— START —

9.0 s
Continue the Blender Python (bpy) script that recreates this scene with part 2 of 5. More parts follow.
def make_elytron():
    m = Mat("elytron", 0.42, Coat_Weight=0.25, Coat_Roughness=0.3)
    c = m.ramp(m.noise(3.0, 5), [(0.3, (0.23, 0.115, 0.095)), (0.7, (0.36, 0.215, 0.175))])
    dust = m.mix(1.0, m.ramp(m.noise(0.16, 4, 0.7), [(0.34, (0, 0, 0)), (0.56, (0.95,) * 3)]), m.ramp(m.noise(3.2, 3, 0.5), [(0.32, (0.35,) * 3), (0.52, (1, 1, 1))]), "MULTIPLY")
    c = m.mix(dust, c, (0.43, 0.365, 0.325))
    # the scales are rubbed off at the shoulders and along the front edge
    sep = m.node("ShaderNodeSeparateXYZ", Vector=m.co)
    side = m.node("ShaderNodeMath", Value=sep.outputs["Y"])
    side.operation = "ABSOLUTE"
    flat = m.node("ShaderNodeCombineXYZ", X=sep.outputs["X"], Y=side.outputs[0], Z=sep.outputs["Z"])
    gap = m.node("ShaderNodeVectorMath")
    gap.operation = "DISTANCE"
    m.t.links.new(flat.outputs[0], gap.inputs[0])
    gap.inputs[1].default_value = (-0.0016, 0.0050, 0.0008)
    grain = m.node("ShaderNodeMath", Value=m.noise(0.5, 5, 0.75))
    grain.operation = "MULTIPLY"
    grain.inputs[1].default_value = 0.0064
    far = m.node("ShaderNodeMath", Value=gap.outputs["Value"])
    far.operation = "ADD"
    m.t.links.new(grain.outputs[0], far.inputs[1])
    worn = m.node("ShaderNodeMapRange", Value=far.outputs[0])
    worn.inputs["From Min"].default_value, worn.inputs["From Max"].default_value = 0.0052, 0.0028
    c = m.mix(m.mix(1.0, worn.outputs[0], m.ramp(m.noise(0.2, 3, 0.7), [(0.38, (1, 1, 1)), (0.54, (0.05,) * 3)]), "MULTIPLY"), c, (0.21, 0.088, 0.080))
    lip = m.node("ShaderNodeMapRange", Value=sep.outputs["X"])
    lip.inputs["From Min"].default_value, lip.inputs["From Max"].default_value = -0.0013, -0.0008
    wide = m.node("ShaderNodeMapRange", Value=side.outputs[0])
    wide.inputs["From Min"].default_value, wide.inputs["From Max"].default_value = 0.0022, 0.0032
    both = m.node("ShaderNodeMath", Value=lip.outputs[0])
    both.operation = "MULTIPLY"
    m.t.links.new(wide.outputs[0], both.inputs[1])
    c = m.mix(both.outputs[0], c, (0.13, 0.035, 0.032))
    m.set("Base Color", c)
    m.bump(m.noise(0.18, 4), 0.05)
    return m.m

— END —

WORK TO COMPLETE:
Extract all of the data above and output it character for character.

TASK SOLUTION:
9.0 s
Continue the Blender Python (bpy) script that recreates this scene with part 2 of 5. More parts follow.
def make_elytron():
    m = Mat("elytron", 0.42, Coat_Weight=0.25, Coat_Roughness=0.3)
    c = m.ramp(m.noise(3.0, 5), [(0.3, (0.23, 0.115, 0.095)), (0.7, (0.36, 0.215, 0.175))])
    dust = m.mix(1.0, m.ramp(m.noise(0.16, 4, 0.7), [(0.34, (0, 0, 0)), (0.56, (0.95,) * 3)]), m.ramp(m.noise(3.2, 3, 0.5), [(0.32, (0.35,) * 3), (0.52, (1, 1, 1))]), "MULTIPLY")
    c = m.mix(dust, c, (0.43, 0.365, 0.325))
    # the scales are rubbed off at the shoulders and along the front edge
    sep = m.node("ShaderNodeSeparateXYZ", Vector=m.co)
    side = m.node("ShaderNodeMath", Value=sep.outputs["Y"])
    side.operation = "ABSOLUTE"
    flat = m.node("ShaderNodeCombineXYZ", X=sep.outputs["X"], Y=side.outputs[0], Z=sep.outputs["Z"])
    gap = m.node("ShaderNodeVectorMath")
    gap.operation = "DISTANCE"
    m.t.links.new(flat.outputs[0], gap.inputs[0])
    gap.inputs[1].default_value = (-0.0016, 0.0050, 0.0008)
    grain = m.node("ShaderNodeMath", Value=m.noise(0.5, 5, 0.75))
    grain.operation = "MULTIPLY"
    grain.inputs[1].default_value = 0.0064
    far = m.node("ShaderNodeMath", Value=gap.outputs["Value"])
    far.operation = "ADD"
    m.t.links.new(grain.outputs[0], far.inputs[1])
    worn = m.node("ShaderNodeMapRange", Value=far.outputs[0])
    worn.inputs["From Min"].default_value, worn.inputs["From Max"].default_value = 0.0052, 0.0028
    c = m.mix(m.mix(1.0, worn.outputs[0], m.ramp(m.noise(0.2, 3, 0.7), [(0.38, (1, 1, 1)), (0.54, (0.05,) * 3)]), "MULTIPLY"), c, (0.21, 0.088, 0.080))
    lip = m.node("ShaderNodeMapRange", Value=sep.outputs["X"])
    lip.inputs["From Min"].default_value, lip.inputs["From Max"].default_value = -0.0013, -0.0008
    wide = m.node("ShaderNodeMapRange", Value=side.outputs[0])
    wide.inputs["From Min"].default_value, wide.inputs["From Max"].default_value = 0.0022, 0.0032
    both = m.node("ShaderNodeMath", Value=lip.outputs[0])
    both.operation = "MULTIPLY"
    m.t.links.new(wide.outputs[0], both.inputs[1])
    c = m.mix(both.outputs[0], c, (0.13, 0.035, 0.032))
    m.set("Base Color", c)
    m.bump(m.noise(0.18, 4), 0.05)
    return m.m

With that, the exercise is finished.